• _Provided records_
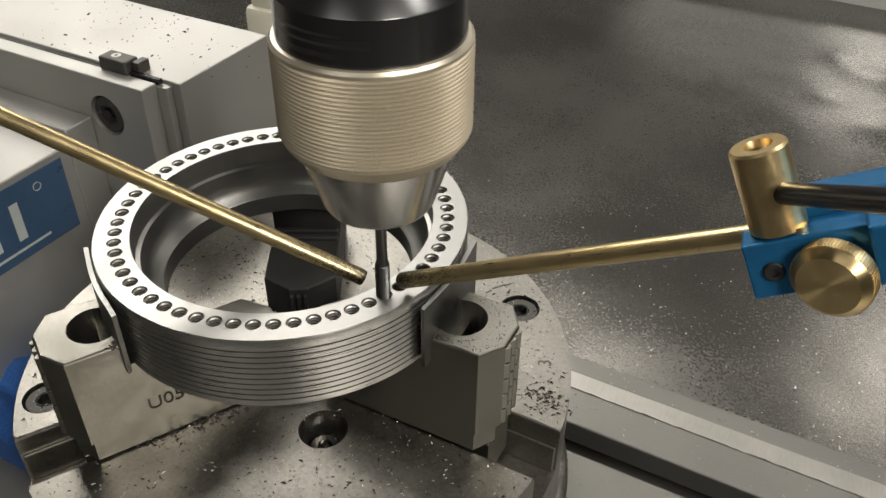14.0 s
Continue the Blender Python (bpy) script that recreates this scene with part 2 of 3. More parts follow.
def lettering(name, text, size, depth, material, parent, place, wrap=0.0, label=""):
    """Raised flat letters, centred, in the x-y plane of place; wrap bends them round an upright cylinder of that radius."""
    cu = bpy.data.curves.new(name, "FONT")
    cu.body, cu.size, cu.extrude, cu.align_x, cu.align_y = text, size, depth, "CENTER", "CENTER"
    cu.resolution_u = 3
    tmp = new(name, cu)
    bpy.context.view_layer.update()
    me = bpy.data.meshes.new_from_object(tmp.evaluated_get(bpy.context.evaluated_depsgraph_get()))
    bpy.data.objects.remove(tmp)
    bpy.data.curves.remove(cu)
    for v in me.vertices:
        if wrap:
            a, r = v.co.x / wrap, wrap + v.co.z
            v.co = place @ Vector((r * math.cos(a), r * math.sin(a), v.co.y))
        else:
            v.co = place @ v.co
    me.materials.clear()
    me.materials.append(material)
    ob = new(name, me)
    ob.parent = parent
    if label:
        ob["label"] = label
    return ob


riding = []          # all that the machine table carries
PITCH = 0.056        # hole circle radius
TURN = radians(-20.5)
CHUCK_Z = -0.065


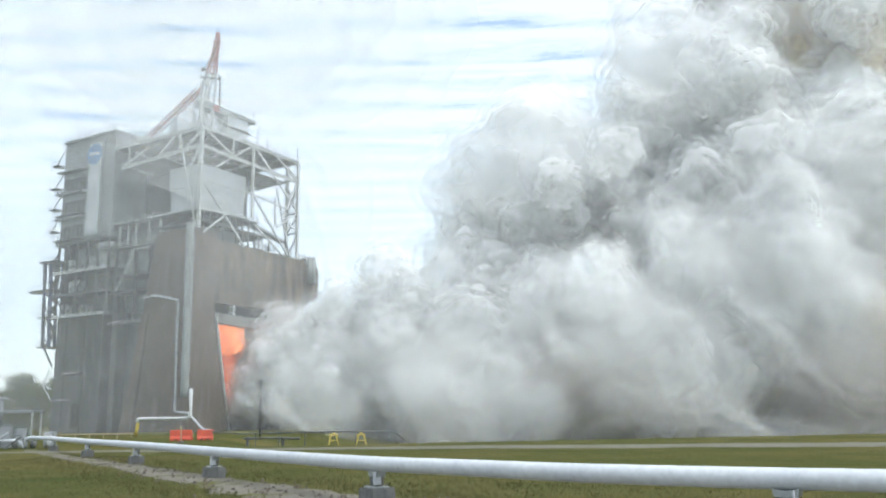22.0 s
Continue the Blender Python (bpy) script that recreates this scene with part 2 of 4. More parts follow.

• _Problem to solve_
The listing above must be printed again exactly, minus its pictures.

• _Complete output_
14.0 s
Continue the Blender Python (bpy) script that recreates this scene with part 2 of 3. More parts follow.
def lettering(name, text, size, depth, material, parent, place, wrap=0.0, label=""):
    """Raised flat letters, centred, in the x-y plane of place; wrap bends them round an upright cylinder of that radius."""
    cu = bpy.data.curves.new(name, "FONT")
    cu.body, cu.size, cu.extrude, cu.align_x, cu.align_y = text, size, depth, "CENTER", "CENTER"
    cu.resolution_u = 3
    tmp = new(name, cu)
    bpy.context.view_layer.update()
    me = bpy.data.meshes.new_from_object(tmp.evaluated_get(bpy.context.evaluated_depsgraph_get()))
    bpy.data.objects.remove(tmp)
    bpy.data.curves.remove(cu)
    for v in me.vertices:
        if wrap:
            a, r = v.co.x / wrap, wrap + v.co.z
            v.co = place @ Vector((r * math.cos(a), r * math.sin(a), v.co.y))
        else:
            v.co = place @ v.co
    me.materials.clear()
    me.materials.append(material)
    ob = new(name, me)
    ob.parent = parent
    if label:
        ob["label"] = label
    return ob


riding = []          # all that the machine table carries
PITCH = 0.056        # hole circle radius
TURN = radians(-20.5)
CHUCK_Z = -0.065


22.0 s
Continue the Blender Python (bpy) script that recreates this scene with part 2 of 4. More parts follow.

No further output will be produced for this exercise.